++++ Supplied information ++++

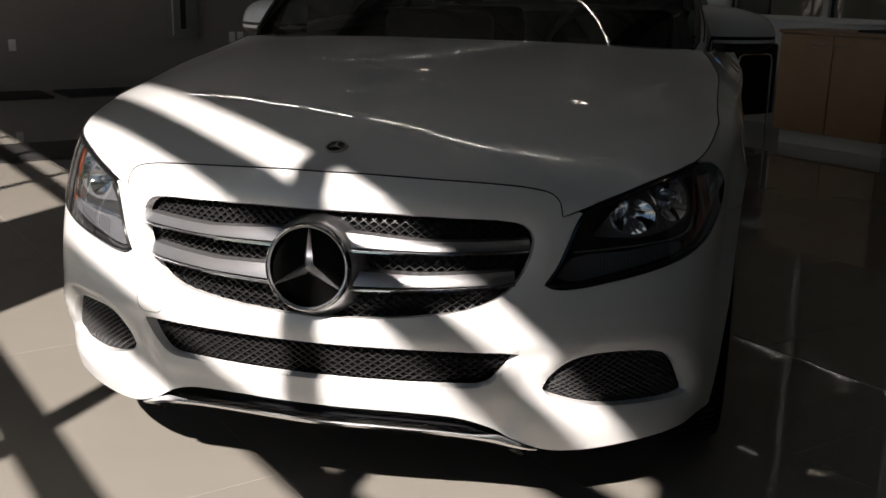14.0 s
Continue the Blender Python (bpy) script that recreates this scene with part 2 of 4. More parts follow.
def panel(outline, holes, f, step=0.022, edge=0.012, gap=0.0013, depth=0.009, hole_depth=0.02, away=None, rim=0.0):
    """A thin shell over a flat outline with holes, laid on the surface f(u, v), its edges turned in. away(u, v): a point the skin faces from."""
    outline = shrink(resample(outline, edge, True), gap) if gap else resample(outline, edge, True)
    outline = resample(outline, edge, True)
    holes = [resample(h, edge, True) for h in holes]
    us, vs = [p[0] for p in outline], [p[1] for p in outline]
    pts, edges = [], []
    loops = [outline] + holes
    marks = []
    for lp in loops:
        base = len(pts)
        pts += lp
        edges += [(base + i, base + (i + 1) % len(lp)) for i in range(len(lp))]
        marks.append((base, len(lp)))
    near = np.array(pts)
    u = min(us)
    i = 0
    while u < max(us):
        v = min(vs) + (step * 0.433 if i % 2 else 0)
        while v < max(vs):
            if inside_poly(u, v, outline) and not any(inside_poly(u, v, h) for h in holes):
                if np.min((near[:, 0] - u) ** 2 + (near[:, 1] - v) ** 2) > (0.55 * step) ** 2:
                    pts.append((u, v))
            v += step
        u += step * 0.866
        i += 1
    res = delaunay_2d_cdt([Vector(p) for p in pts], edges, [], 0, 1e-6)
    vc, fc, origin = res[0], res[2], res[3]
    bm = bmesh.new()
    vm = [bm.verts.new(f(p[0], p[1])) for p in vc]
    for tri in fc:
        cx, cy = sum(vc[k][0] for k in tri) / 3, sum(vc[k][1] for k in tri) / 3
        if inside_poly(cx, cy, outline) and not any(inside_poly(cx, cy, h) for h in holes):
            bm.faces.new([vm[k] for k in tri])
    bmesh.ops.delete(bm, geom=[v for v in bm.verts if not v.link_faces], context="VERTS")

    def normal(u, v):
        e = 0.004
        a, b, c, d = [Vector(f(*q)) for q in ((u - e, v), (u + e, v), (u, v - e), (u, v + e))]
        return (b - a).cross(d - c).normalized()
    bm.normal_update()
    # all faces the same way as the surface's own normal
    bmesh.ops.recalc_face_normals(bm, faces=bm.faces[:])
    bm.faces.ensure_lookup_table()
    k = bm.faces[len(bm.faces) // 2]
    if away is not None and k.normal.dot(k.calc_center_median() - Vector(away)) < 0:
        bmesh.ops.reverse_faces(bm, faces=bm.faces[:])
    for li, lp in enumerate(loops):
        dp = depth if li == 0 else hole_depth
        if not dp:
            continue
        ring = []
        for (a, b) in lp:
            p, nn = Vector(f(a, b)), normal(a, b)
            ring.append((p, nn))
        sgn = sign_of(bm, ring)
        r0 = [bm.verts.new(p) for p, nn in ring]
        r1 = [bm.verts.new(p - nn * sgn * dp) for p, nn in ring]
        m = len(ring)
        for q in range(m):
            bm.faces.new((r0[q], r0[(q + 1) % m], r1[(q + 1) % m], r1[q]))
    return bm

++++

Aim
Would you return the data exactly as written, without the pictures?

In response
14.0 s
Continue the Blender Python (bpy) script that recreates this scene with part 2 of 4. More parts follow.
def panel(outline, holes, f, step=0.022, edge=0.012, gap=0.0013, depth=0.009, hole_depth=0.02, away=None, rim=0.0):
    """A thin shell over a flat outline with holes, laid on the surface f(u, v), its edges turned in. away(u, v): a point the skin faces from."""
    outline = shrink(resample(outline, edge, True), gap) if gap else resample(outline, edge, True)
    outline = resample(outline, edge, True)
    holes = [resample(h, edge, True) for h in holes]
    us, vs = [p[0] for p in outline], [p[1] for p in outline]
    pts, edges = [], []
    loops = [outline] + holes
    marks = []
    for lp in loops:
        base = len(pts)
        pts += lp
        edges += [(base + i, base + (i + 1) % len(lp)) for i in range(len(lp))]
        marks.append((base, len(lp)))
    near = np.array(pts)
    u = min(us)
    i = 0
    while u < max(us):
        v = min(vs) + (step * 0.433 if i % 2 else 0)
        while v < max(vs):
            if inside_poly(u, v, outline) and not any(inside_poly(u, v, h) for h in holes):
                if np.min((near[:, 0] - u) ** 2 + (near[:, 1] - v) ** 2) > (0.55 * step) ** 2:
                    pts.append((u, v))
            v += step
        u += step * 0.866
        i += 1
    res = delaunay_2d_cdt([Vector(p) for p in pts], edges, [], 0, 1e-6)
    vc, fc, origin = res[0], res[2], res[3]
    bm = bmesh.new()
    vm = [bm.verts.new(f(p[0], p[1])) for p in vc]
    for tri in fc:
        cx, cy = sum(vc[k][0] for k in tri) / 3, sum(vc[k][1] for k in tri) / 3
        if inside_poly(cx, cy, outline) and not any(inside_poly(cx, cy, h) for h in holes):
            bm.faces.new([vm[k] for k in tri])
    bmesh.ops.delete(bm, geom=[v for v in bm.verts if not v.link_faces], context="VERTS")

    def normal(u, v):
        e = 0.004
        a, b, c, d = [Vector(f(*q)) for q in ((u - e, v), (u + e, v), (u, v - e), (u, v + e))]
        return (b - a).cross(d - c).normalized()
    bm.normal_update()
    # all faces the same way as the surface's own normal
    bmesh.ops.recalc_face_normals(bm, faces=bm.faces[:])
    bm.faces.ensure_lookup_table()
    k = bm.faces[len(bm.faces) // 2]
    if away is not None and k.normal.dot(k.calc_center_median() - Vector(away)) < 0:
        bmesh.ops.reverse_faces(bm, faces=bm.faces[:])
    for li, lp in enumerate(loops):
        dp = depth if li == 0 else hole_depth
        if not dp:
            continue
        ring = []
        for (a, b) in lp:
            p, nn = Vector(f(a, b)), normal(a, b)
            ring.append((p, nn))
        sgn = sign_of(bm, ring)
        r0 = [bm.verts.new(p) for p, nn in ring]
        r1 = [bm.verts.new(p - nn * sgn * dp) for p, nn in ring]
        m = len(ring)
        for q in range(m):
            bm.faces.new((r0[q], r0[(q + 1) % m], r1[(q + 1) % m], r1[q]))
    return bm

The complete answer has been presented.